Special Reports

Advocate wants Beshear to take emergency action on care homes

After the death of a personal care home resident who was brain-injured and a state ward, a leading advocate is calling on Gov. Steve Beshear to take emergency action to address the lack of staffing requirements for long-term care facilities.

Bernie Vonderheide, founder of Kentuckians for Nursing Home Reform, said he is asking Beshear to call an emergency session of the General Assembly or to issue an emergency executive order to establish minimum staff-to-resident ratios for all long-term care homes, including personal care homes and nursing homes.

Kerri Richardson, a spokeswoman for Beshear, said in response that a "special session must last a minimum of five days, at a cost of at least $300,000 — so any special session should be called only when consensus has been reached on a particular issue."

She said "this subject is best suited for thorough review and debate during the upcoming regular session to begin in January."

Larry Lee, 32, of Lebanon, was found dead Saturday, a month after he disappeared from Falmouth Nursing Home, a personal care home in Pendleton County.

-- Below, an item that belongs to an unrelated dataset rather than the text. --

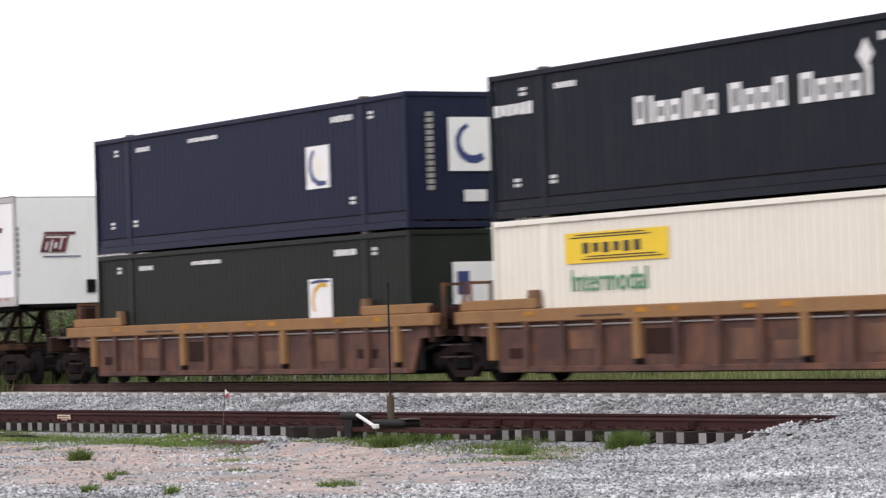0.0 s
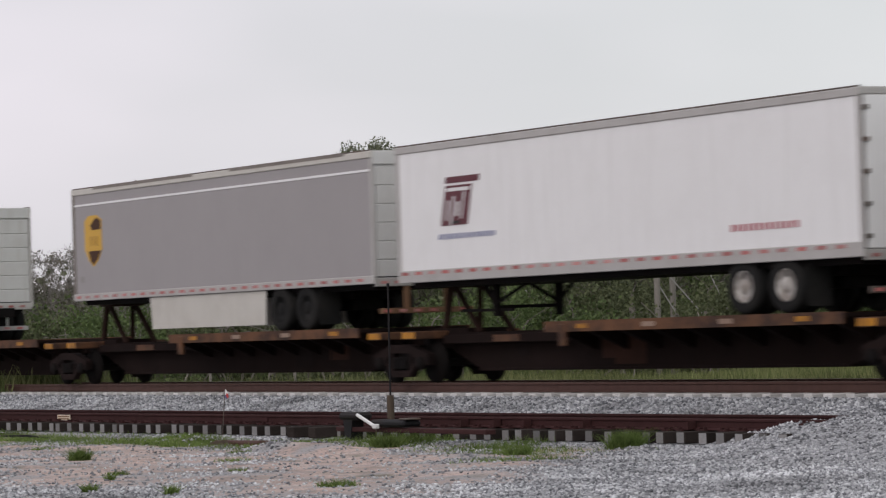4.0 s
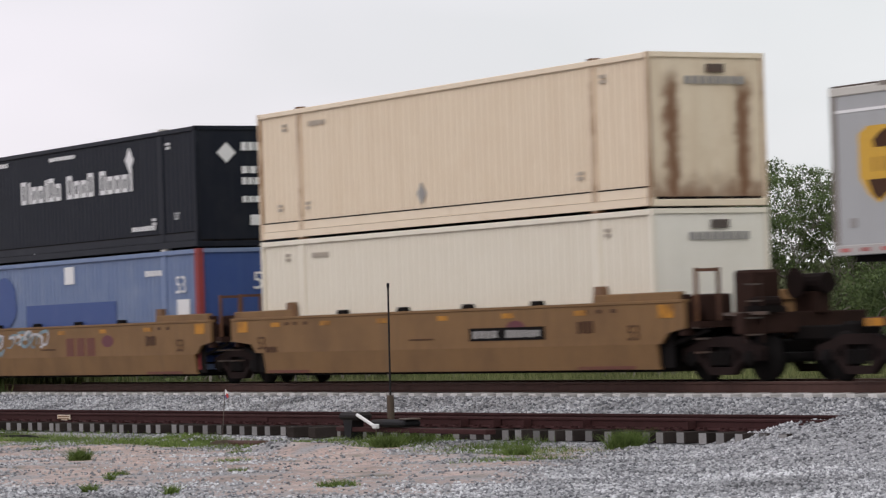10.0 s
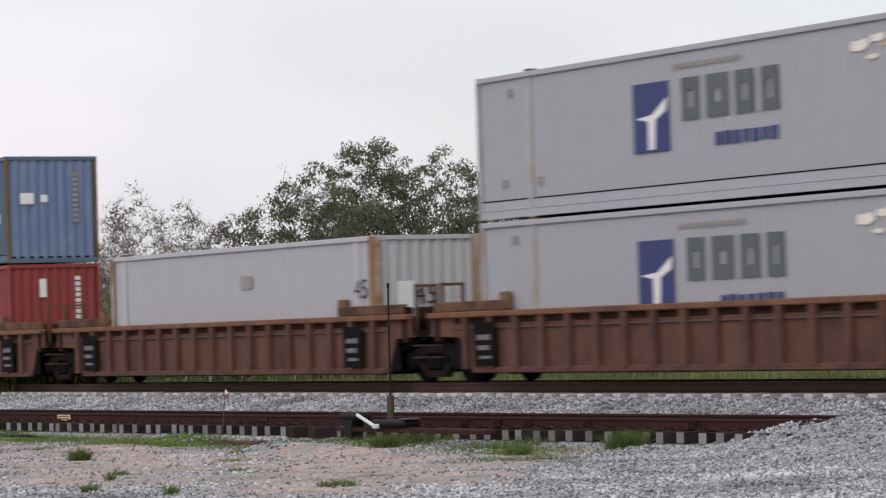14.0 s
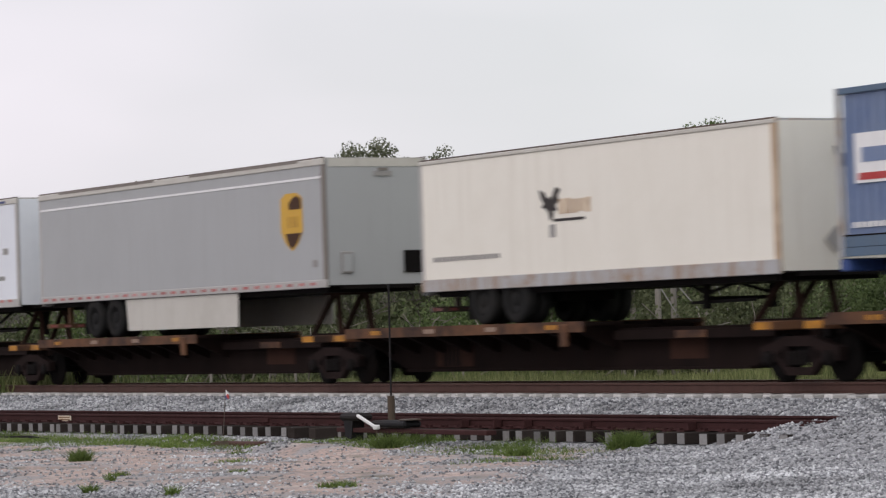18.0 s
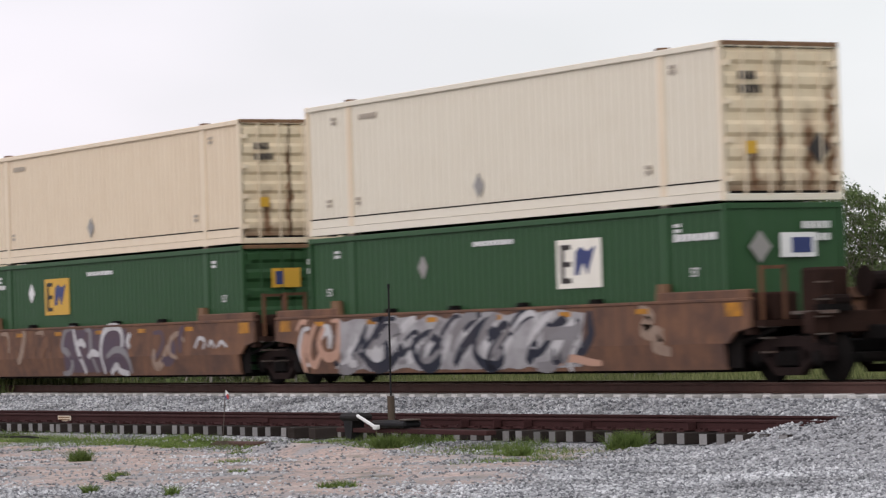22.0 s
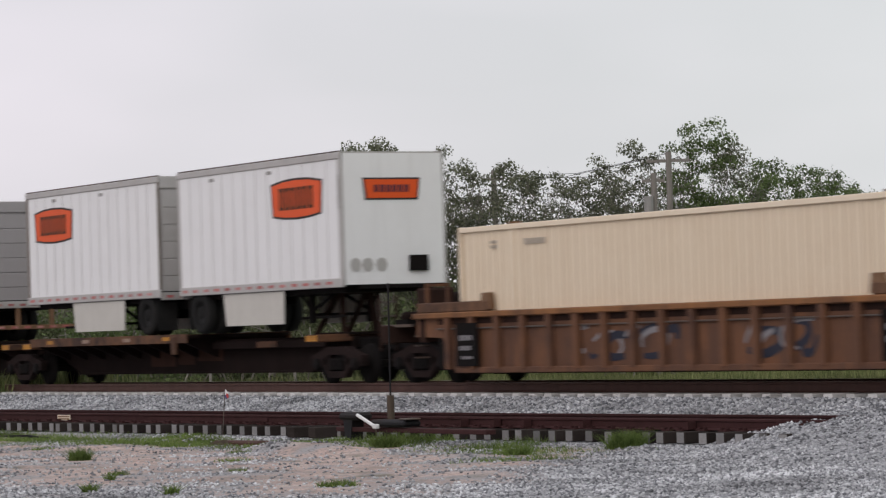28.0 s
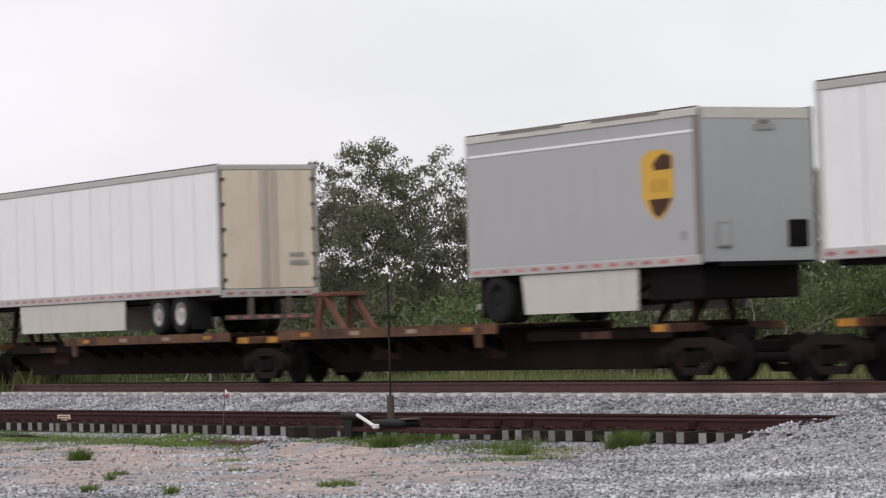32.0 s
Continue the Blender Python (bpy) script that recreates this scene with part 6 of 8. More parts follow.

Police don't suspect foul play, but a cause of death was not immediately determined.

The state classified the home as a personal care home rather than a nursing home.

Personal care homes provide long-term care for people who do not need full-time nursing home care but need some assistance. Residents of personal care homes often have mental disabilities or mental illnesses and have nowhere else to go.

Lee's funeral was Thursday.

Lee's sister has said that on a visit to the personal care home after Lee went missing, she found one staff member overseeing more than two dozen residents. Falmouth Nursing Home officials have declined to comment.

While Lee was missing, two legislators from his hometown drove to Falmouth to search and briefly see the personal care home. One of them, Republican Sen. Jimmy Higdon, said earlier this week that it's likely he will file legislation to address staff-to-resident ratios and other problems. Current state administrative regulations regarding personal care homes are not specific, requiring only that staff be based on the number of patients and that supervision meet the needs of the residents.

One attendant must be awake and on duty on each floor at all times.

Rep. Terry Mills, a Democrat, said earlier this week that he thinks the General Assembly should "take a hard look" at staffing ratios for all long-term care facilities, including nursing homes that provide more skilled care than personal care homes.

For nursing homes, neither federal nor state requirements provide for specific staffing ratios, according to Jill Midkiff, a spokeswoman for the Cabinet for Health and Family Services.

Last fall, Beshear directed the immediate implementation of 20 recommendations from a review by the Cabinet for Health and Family Services to improve the process of reporting abuse and neglect at long-term care facilities. But those recommendations didn't address staffing.

Vonderheide said legislation that would require minimum staffing standards has been introduced several times in the legislature since 2002, "but so far, the measure has met little or no support."

Vonderheide said that's because nursing home industry officials give money to the political campaigns of lawmakers and gubernatorial candidates.

"It's the intense pressure — translated money — that the nursing home industry has used to keep the bill from even getting out of committee," he said.